In his article, Rose calls these data into question. He makes a lot of claims in that article, but these claims are sweepingly wrong. If you want details, I urge you to read these articles by climate scientists outlining (and detailing) just where Rose is off the mark:

- In The Guardian, John Abraham points out that Rose's whistleblower never worked on the data.

- Zeke Hausfather, with Berkeley Earth, wrote a scathing rebuttal to Rose's claims at Carbon Brief — seriously, read this article if no other. Not so incidentally, he was also the lead researcher on a paper that independently verified the results of the original ocean temperature study.

- Another scientist, Victor Venema, ably disposes of Rose's claims at his blog Variable Variability.

- Climatologist Peter Thorne just simply destroys Rose's claims point by point at ICARUS.

Together these show that Rose is, as usual, grossly exaggerating the death of global warming.

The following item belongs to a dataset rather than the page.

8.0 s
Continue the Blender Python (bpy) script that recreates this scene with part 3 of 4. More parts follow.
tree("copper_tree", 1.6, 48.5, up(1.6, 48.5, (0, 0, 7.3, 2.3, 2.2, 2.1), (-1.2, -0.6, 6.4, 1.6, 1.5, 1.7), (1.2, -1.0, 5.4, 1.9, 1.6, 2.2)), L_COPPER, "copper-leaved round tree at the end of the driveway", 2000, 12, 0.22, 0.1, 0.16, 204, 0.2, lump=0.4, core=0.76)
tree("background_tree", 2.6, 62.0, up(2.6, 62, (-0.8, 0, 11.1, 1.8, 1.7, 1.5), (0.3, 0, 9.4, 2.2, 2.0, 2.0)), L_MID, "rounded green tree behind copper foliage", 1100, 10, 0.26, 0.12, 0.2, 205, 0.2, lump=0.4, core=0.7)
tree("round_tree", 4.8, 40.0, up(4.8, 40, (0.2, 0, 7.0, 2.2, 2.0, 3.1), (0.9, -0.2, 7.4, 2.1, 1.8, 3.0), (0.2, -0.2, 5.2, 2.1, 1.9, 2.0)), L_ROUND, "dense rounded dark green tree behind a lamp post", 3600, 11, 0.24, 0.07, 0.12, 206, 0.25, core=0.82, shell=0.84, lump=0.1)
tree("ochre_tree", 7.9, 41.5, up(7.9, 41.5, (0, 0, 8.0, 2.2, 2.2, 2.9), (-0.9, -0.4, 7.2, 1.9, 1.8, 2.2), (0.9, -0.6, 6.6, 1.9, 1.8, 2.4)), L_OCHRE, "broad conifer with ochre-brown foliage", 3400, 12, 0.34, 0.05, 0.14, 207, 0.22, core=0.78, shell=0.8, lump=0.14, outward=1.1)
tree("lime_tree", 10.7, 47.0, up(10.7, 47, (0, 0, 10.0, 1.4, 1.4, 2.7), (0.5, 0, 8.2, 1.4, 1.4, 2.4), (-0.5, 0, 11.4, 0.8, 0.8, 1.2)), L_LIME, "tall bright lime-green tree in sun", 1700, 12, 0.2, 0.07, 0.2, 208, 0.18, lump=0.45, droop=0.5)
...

The reason I'm writing my own post is that I predicted something like this. As I read Rose's article, one part made me chuckle ruefully. As I said above, in the (accurate and well-done) research paper that started all this, the scientists show the buoy measurements are better than ships because the water measured on ships was first pumped into the ships' engine rooms, warming it. The whole point of the paper was to correct for that artificial warming.

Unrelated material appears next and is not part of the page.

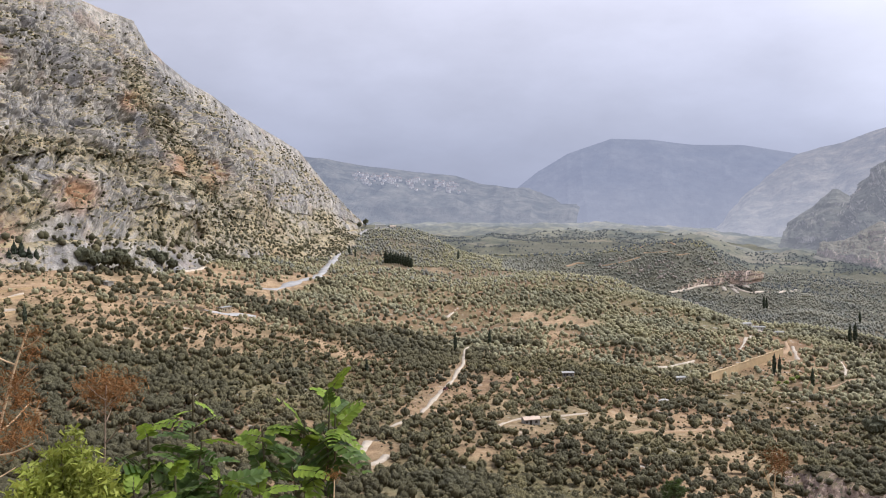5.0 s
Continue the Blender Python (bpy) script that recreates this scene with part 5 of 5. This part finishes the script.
giant_fennel("withered fennel with a dark rust crown", [(-31.3, -21), (-31.23, -16.54), (-31.07, -13.46), (-30.95, -10.67)], 8.0, 0.015,
             [((-31.0, -12.4), (-31.6, -12.0)), ((-31.0, -12.9), (-30.6, -11.9)), ((-31.0, -12.0), (-29.8, -10.9)), ((-31.0, -11.6), (-32.0, -10.6)), ((-31.1, -14.2), (-30.2, -13.2))], [], 0.04, GREY_STALK, RUST,
             [(-30.8, -10.9, 0.26, 520), (-31.9, -10.6, 0.22, 380), (-29.8, -10.8, 0.22, 380), (-31.0, -11.6, 0.24, 300), (-31.0, -9.8, 0.14, 120)], 5)
giant_fennel("short straw-coloured dry stalk", [(-16.7, -23), (-16.68, -19.8), (-16.6, -17.6)], 7.0, 0.013, [], [], 0.03, STRAW, RUST, [(-16.6, -17.3, 0.08, 60)], 6)


def leaf_models(count, pairs, seed):
    """Feather-shaped leaves one metre long: a midrib with paired, pointed, folded leaflets."""
    g = np.random.default_rng(seed)
    made = []
    for k in range(count):
        droop = g.uniform(0.25, 0.55)
        x = np.linspace(0, 1, 12)
        rib = np.stack([x, 0.06 * np.sin(x * 2.2 + k), 0.18 * x - droop * x ** 2], -1)
        pieces = []
        for i in range(pairs):
            f = 0.16 + 0.84 * i / (pairs - 1)
            c = np.array([np.interp(f, x, rib[:, j]) for j in range(3)])
            size = 0.29 * math.sin(min(1, 0.35 + f * 0.62) * math.pi * 0.92) ** 0.6 * g.uniform(0.85, 1.1)
            for s in (-1, 1):
                sweep = math.radians(g.uniform(55, 75) - 25 * f)
                d = np.array((math.cos(sweep), s * math.sin(sweep), -0.22 + g.uniform(-0.15, 0.15)))
                w = np.cross(d, (0, 0, 1))
                w = w / np.linalg.norm(w) * size * 0.40
                up_ = np.array((0, 0, size * 0.05))
                v = np.array([c, c + d * size * 0.35 + w + up_, c + d * size * 0.75 + w * 0.7 + up_, c + d * size, c + d * size * 0.75 - w * 0.7 + up_, c + d * size * 0.35 - w + up_, c + d * size * 0.5])
                pieces.append((v, np.array([(0, 1, 6), (1, 2, 6), (2, 3, 6), (3, 4, 6), (4, 5, 6), (5, 0, 6)])))
        made.append((joined(pieces), tube(rib, np.linspace(0.008, 0.003, 12), 4)))
    return made


LEAVES = leaf_models(5, 7, 8)
LEAF_MESH = {(k, m.name): arrays_mesh("leaf", *LEAVES[k][0], m) for k in range(5) for m in (GREEN, LIME)}
RIB_MESH = [arrays_mesh("midrib", *LEAVES[k][1], GREEN_STEM) for k in range(5)]


def sapling(bearing, top, distance, leaves, spread, size, seed, low=0.25, stem_mat=None, label="young tree with fresh green feather-shaped leaves"):
    """A young tree of heaven: a thin leaning stem with long feathered leaves round its upper part."""
    g = np.random.default_rng(seed)
    foot = ground_under(bearing, distance)
    head = at_eye(bearing + g.uniform(-0.3, 0.3), top, distance)
    t = thing("tree_of_heaven", label, "sapling", "saplings on the bank", Matrix.Translation(foot))
    tall = head - foot
    stem = smooth_line([np.array((0, 0, -0.2)), tall * 0.35 + g.normal(0, 0.06, 3), tall * 0.7 + g.normal(0, 0.05, 3), tall], 0.08)
    part("stem", tube(stem, np.linspace(0.022, 0.007, len(stem)), 7), stem_mat or GREEN_STEM, t)
    for k in range(leaves):
        f = 1 - low * ((k + 0.5) / leaves) ** 0.8
        p = np.array([np.interp(f, np.linspace(0, 1, len(stem)), stem[:, j]) for j in range(3)])
        s = size * g.uniform(0.75, 1.15) * (0.75 + spread * (1 - f) / low)
        young = k < max(2, leaves * 0.18) or g.uniform() < 0.08
        m = LIME if young else GREEN
        n = int(g.integers(0, 5))
        leaf = part("leaf", LEAF_MESH[(n, m.name)], m, t, "yellow-green young leaf" if young else "")
        leaf.matrix_basis = Matrix.Translation(p) @ Matrix.Rotation(k * 2.4 + g.uniform(-0.5, 0.5), 4, "Z") @ Matrix.Rotation(-g.uniform(-0.75, 0.75) - (0.30 if young else 0), 4, "Y") @ Matrix.Rotation(g.uniform(-0.9, 0.9), 4, "X") @ Matrix.Scale(s, 4)
        part("midrib", RIB_MESH[n], GREEN_STEM, leaf)


for n, (b, top, d, leaves, size) in enumerate(((-16.9, -11.5, 8.0, 8, 0.34), (-16.7, -13.4, 8.0, 13, 0.44), (-18.3, -13.8, 8.1, 11, 0.42), (-21.2, -14.0, 8.2, 12, 0.42), (-25.9, -11.5, 7.6, 6, 0.28), (-28.6, -13.3, 7.2, 12, 0.40),
                                               (-27.2, -16.6, 7.0, 15, 0.42), (-24.2, -17.0, 7.3, 14, 0.42), (-21.8, -18.0, 7.4, 10, 0.40), (-29.5, -17.2, 6.8, 12, 0.40), (-25.4, -14.4, 7.4, 8, 0.34), (-19.2, -16.6, 7.7, 8, 0.38))):
    sapling(b, top, d, leaves, 0.45, size, 100 + n, 0.20)


def feathery_shrub(bearing, top, distance, width, seed, label):
    """An upright shrub of many fine yellow-green sprays on thin stems."""
    g = np.random.default_rng(seed)
    foot = ground_under(bearing, distance)
    high = at_eye(bearing, top, distance)[2] - foot[2]
    t = thing("feathery_shrub", label, "shrub", "", Matrix.Translation(foot))
    stems, sprays = [], []
    for k in range(26):
        a = k * 2.4
        f = math.sqrt((k + 0.5) / 26)
        tip = np.array((width * f * math.cos(a), width * f * math.sin(a), high * (1 - 0.34 * f ** 1.6) * g.uniform(0.92, 1.02)))
        line = smooth_line([np.array((0.1 * math.cos(a), 0.1 * math.sin(a), 0)), tip * (0.75, 0.75, 0.5), tip], 0.12)
        stems.append(tube(line, np.linspace(0.012, 0.003, len(line)), 4))
        for q in line[len(line) // 2:]:
            v, fc = fluff(g, 0.11, 60, 0.035, 0.013)
            sprays.append((v + q, fc))
    part("stem", joined(stems), GREEN_STEM, t)
    part("foliage", joined(sprays), YELLOW_GREEN, t)


feathery_shrub(-33.2, -13.4, 7.0, 0.36, 31, "yellow-green feathery shrub on the bank")
feathery_shrub(-35.4, -15.2, 6.8, 0.30, 32, "low yellow-green feathery shrub")
feathery_shrub(-31.8, -15.4, 6.6, 0.26, 33, "small yellow-green feathery shrub")


def fir(bearing, top, distance, seed):
    """The top of a young fir: whorls of drooping sprays thick with needles."""
    g = np.random.default_rng(seed)
    foot = ground_under(bearing, distance)
    high = at_eye(bearing, top, distance)[2] - foot[2]
    t = thing("young_fir", "dark green young fir below the viewpoint", "tree", "", Matrix.Translation(foot))
    part("trunk", tube([(0, 0, -0.2), (0, 0, high * 0.5), (0, 0, high)], (0.08, 0.05, 0.008), 8), BARK, t)
    for k in range(64):
        f = (k + 0.5) / 64
        z = high * (1 - 0.52 * f)
        long = 0.09 + 0.55 * f ** 0.85 * g.uniform(0.75, 1.2)
        a = k * 2.4 + g.uniform(-0.3, 0.3)
        tip = np.array((long * math.cos(a), long * math.sin(a), long * g.uniform(0.15, 0.55)))
        line = smooth_line([np.zeros(3), tip * (0.5, 0.5, 0.3), tip], 0.05)
        rib = tube(line, np.linspace(0.010, 0.003, len(line)), 4)
        b = part("branch", (rib[0] + (0, 0, z), rib[1]), BARK, t)
        needles = [(lambda vf, q=q: (vf[0] + q + (0, 0, z), vf[1]))(fluff(g, 0.055, 44, 0.032, 0.005)) for q in line[1:]]
        part("needles", joined(needles), FIR, b)


fir(6.35, -17.5, 14.0, 41)


def flower_spike(bearing, top, distance, seed):
    """A slim stem with small white flowers up its end."""
    g = np.random.default_rng(seed)
    foot = ground_under(bearing, distance)
    tall = at_eye(bearing, top, distance) - foot
    t = thing("flower_spike", "slim stem with small white flowers", "flower", "white flower spikes", Matrix.Translation(foot))
    part("stem", tube([np.array((0, 0, -0.05)), tall * 0.5 + (0.02, 0, 0), tall], (0.006, 0.005, 0.003), 6), GREEN_STEM, t)
    for k in range(9):
        a, at = k * 2.4, tall * (1 - 0.014 * k) + (0, 0, 0.0)
        petals = [(ICO_V * (0.007, 0.007, 0.004) * (1 + g.uniform(-0.3, 0.3, (12, 1))) + at + (0.014 * math.cos(a) + 0.006 * math.cos(j * 1.26), 0.014 * math.sin(a) + 0.006 * math.sin(j * 1.26), 0), ICO_F) for j in range(5)]
        part("flower", joined(petals), PETAL, t)


PETAL = plain_material("white_petal", (0.78, 0.77, 0.72), 0.08, 40.0)
flower_spike(-11.8, -20.1, 5.0, 71)
flower_spike(-9.9, -20.3, 5.2, 72)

There are two ways to do this. One is to correct the ship measurements down, since the water was warmed up. Another way is to recalibrate the buoy temperatures up, to match the ship measurements. Now pay attention here: If you were looking at absolute temperatures — graphing the actual water temperatures, like, "the water from this part of the ocean at this time was at this temperature"— then you'd probably prefer to calibrate the ship temperatures down. That makes them more accurate.

However, climate scientists don't usually look at absolute temperatures -- they look at relative ones, what they call temperature anomalies. In other words, they use some baseline (say, temperatures from 1951 – 1980), take the average and measure everything relative to that. So if that average is, say, 10°C over that three decade range, and you measure the water temperature in 2005 as 11.8°C, you'd say the temperature anomaly in 2005 is +1.8°. Scientists typically do this to make it easier to see changes in the temperature, which is, after all, what global warming is.

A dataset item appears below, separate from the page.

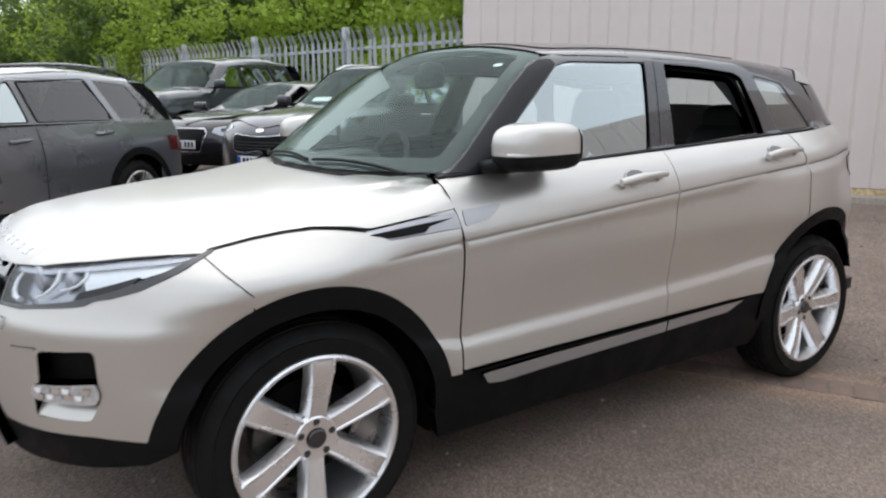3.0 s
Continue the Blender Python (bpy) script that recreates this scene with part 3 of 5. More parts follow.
def build_litter():
    """Dark leaf bits and pale stone chips lying about the yard."""
    rnd = random.Random(17)
    for name, mat, count, size, label in (("leaf_litter", BARK, 230, 0.016, "small dark dead leaf bits lying on the asphalt"), ("stone_chips", CONCRETE, 260, 0.007, "small pale stone chips lying on the asphalt")):
        s = Solid()
        for _ in range(count):
            x, y = rnd.uniform(-4.5, 5.0), rnd.uniform(-3.2, 7.0)
            k = size * rnd.uniform(0.5, 1.5)
            m = Matrix.Translation((x, y, lay(x, y) + 0.002)) @ Matrix.Rotation(rnd.uniform(0, 6.28), 4, "Z")
            if mat is BARK:
                s.add([m @ Vector(p) for p in ((-k, 0, 0.001), (0, -0.45 * k, 0.006), (1.1 * k, 0, 0.002), (0, 0.5 * k, 0.007))], [(0, 1, 2), (0, 2, 3)])
            else:
                s.box(-k, k, -0.6 * k, 0.6 * k, -0.002, 0.7 * k, m)
        tagged(s.part(name, mat, smooth=0), label, "litter", kind="stuff")


def clad_wall(name, start, along, length, height, flip, label):
    """Trapezoid steel sheet on a thick wall; the ribs are real folds."""
    up = Vector((0, 0, 1))
    out = along.cross(up) * flip
    pitch, d = length / round(length / 0.236), 0.011
    prof, x = [], 0.0
    while x < length - 0.01:
        for q, h in ((0.0, 0), (0.214, 0), (0.222, -d), (0.240, -d), (0.25, 0)):
            if q < 0.25:
                prof.append((x + q * pitch / 0.25, h))
        x += pitch
    prof.append((x, 0))
    z0, z1 = 0.185, height
    n = len(prof)
    vs = [start + along * a + out * (b + 0.03) + up * z for z in (z0, z1) for a, b in prof]
    vs += [start + along * a - out * 0.25 + up * z for z in (z0, z1) for a in (0, x)]
    q = 2 * n
    fs = [(i, i + 1, n + i + 1, n + i) for i in range(n - 1)]
    fs += [(q, q + 1, q + 3, q + 2), (0, n, q + 2, q), (n - 1, 2 * n - 1, q + 3, q + 1)]
    me = Solid().add(vs, fs)
    ob = me.part(name, CLADDING, smooth=0)
    return tagged(lift(ob, wall_foot), label, "wall", kind="structure")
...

Here's the fun part. Ships have been measuring water temperatures for a long time and are generally used as standards. So the scientists decided to recalibrate the buoy data up to match them. Remember, if you're measuring absolute temperatures then that gives you the wrong numbers, but not if you're measuring relative changes. If you add to the cooler temperatures or subtract from the warmer ones you get the same relative change. So it doesn't matter which way you do it.

Rose, however, quotes his whistleblower as saying, "They had good data from buoys. And they threw it out and 'corrected' it by using the bad data from ships. You never change good data to agree with bad, but that's what they did – so as to make it look as if the sea was warmer."

As I show, this is wrong. Since they weren't interested in absolute temperatures it didn't matter which way they recalibrated. Also, they didn’t "throw out" any data. They simply adjusted it.

The reason I found this grimly amusing is that a month ago I was looking into this very thing! I read the research paper and was momentarily a bit confused as to why they recalibrated the way they did. In an email exchange with a climate scientist I pointed out that this could get confusing to the public. It's obvious to a scientist that it doesn't matter since temperatures graphed are relative, but I feared that it could be misinterpreted. And that's exactly what Rose (and his whistleblower) did.

As I wrote to the scientist,

Most people don't have the experience with graphs that scientists do, so anything but absolute measures can be difficult to explain. Anomalies aren't too bad, but then try to explain why a good measurement (buoys) is adjusted to match the bad ones (ships)! Arg! I know it makes no difference to a scientist (and would be useful if ship measurements are considered the standard, even if off a bit), but to a layperson they'd question your sanity for doing that.

And here we are. I hate being right sometimes.

This shows that there can sometimes be a disconnect between the honest research of scientists and the way the public perceives that research. It's not anyone's fault really; the scientists are using the best methods and practices they have to understand reality, but the public gets and processes their information differently (not in a worse way, just different). It reminds me of the trouble we get using the word "theory"; to a scientist it means an extremely well-tested and reliable idea, but to the public it means more like a "guess." Same word, different uses, and it can give someone the wrong idea when used in the wrong context.

So why is all this important? Because publishing untrue claims like Rose's gives fodder to politicians who deny the reality of climate change. One of the most infamous is Rep. Lamar Smith (R-Texas), who is also the chair of the House Committee on Science, Space, and Technology. Funded by fossil fuel interests, he has long cranked the engine of denial, and in fact the Committee issued a press release based on Rose's whistleblower! They've been tweeting other hugely misleading statements about climate change recently as well.

And this is from the House Science Committee. They'd feel right at home in George Orwell's 1984.

Heads in the sand

And mind you, all this is happening in an environment where the President of the United States feels free to lie outrageously about science, including global warming. His cabinet picks are all climate change deniers to one degree or another, and science agencies are under attack. This is a positive feedback mechanism, where deniers like Rose will be emboldened to make more ridiculous claims, which in turn will be used to fuel the politicians' denial.

Is there hope? Yes. I'm heartened greatly by the public outcry defending science. This is making a difference; many Senators are stating that their phone lines are swamped with public complaints about President Trump's nominees and policies, and many have changed their stance. We have to keep this pressure up. Science is based on facts — real facts, not "alternative" facts — and reality will continue doing what it does whether politicians believe in it or not.

And when it comes to global warming, that means we have to keep the heat on those politicians.